A literary e-magazine I subscribe to on my Kindle is One Story. Aptly named, it publishes a single story every three weeks. All the ones I’ve read have been excellent and by up and coming writers (which gives me hope I’ll be one some day), but “Filament” by K. L. Cook is a stand-out. If you don’t have or want a Kindle, you can purchase the stories individually as they’re published on the web site (click on the link).
So I don’t let my feminist sisters and brothers down, here are some stories by women writers I’d like to highlight. A lot of these are classics as well, and it’s not that I don’t like modern short stories. A lot of them just don’t give me the “kick in the gut” the “oldies but goodies” do.
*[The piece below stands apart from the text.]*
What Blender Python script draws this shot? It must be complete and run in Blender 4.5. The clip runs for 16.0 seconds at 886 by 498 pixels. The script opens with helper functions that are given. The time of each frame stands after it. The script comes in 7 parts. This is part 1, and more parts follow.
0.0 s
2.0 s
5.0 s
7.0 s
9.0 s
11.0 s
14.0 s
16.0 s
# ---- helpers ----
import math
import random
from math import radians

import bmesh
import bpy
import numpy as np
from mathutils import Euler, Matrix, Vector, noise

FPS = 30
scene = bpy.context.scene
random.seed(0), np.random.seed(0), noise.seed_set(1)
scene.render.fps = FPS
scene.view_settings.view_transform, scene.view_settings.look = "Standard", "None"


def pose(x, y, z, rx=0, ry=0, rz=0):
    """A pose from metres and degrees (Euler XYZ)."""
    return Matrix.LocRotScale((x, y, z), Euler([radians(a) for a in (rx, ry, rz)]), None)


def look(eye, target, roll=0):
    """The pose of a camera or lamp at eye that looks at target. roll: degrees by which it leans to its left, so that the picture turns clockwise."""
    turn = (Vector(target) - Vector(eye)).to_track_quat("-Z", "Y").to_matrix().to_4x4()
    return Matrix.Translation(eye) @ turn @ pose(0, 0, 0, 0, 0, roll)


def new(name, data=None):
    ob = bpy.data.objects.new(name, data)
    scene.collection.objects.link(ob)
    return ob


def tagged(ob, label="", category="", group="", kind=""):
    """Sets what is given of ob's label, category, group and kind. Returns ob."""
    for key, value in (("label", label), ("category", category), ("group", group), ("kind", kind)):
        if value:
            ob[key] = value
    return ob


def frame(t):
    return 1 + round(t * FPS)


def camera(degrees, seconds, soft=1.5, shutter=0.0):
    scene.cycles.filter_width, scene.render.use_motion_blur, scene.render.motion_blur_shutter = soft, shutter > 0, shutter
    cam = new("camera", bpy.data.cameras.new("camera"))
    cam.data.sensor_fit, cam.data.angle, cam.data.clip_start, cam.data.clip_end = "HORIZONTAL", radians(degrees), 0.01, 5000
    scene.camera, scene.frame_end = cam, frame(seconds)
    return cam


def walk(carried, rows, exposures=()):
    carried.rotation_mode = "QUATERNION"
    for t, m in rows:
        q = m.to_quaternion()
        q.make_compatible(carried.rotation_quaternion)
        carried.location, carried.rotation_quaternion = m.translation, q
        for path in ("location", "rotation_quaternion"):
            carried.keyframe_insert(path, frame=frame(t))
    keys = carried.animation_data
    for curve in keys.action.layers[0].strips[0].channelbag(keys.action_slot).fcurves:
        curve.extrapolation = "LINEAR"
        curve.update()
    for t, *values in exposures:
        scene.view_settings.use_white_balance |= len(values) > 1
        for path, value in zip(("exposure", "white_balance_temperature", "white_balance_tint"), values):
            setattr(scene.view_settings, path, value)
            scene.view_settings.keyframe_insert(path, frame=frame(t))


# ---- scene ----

Oh, they are perfectly structured and punctuated, grammatically flawless, but many are so faultless, they move me only intellectually, not emotionally.
Sarah Orne Jewett – “A White Heron”
Willa Cather – “Paul’s Case”
Edith Wharton – “The Mission of Jane”
Edna Ferber – “The Afternoon of a Faun”
Dorothy Parker – “Big Blonde”
Eudora Welty – “Death of a Traveling Salesman”
Flannery O’Conner – “A Good Man is Hard to Find”
Joyce Carol Oates – “Where are You Going, Where Have You Been?”
Like Bradbury’s “Beggar on the Dublin Bridge,” there are a lot of missed opportunities here—darn that “three-week” cold—but there’s always next year.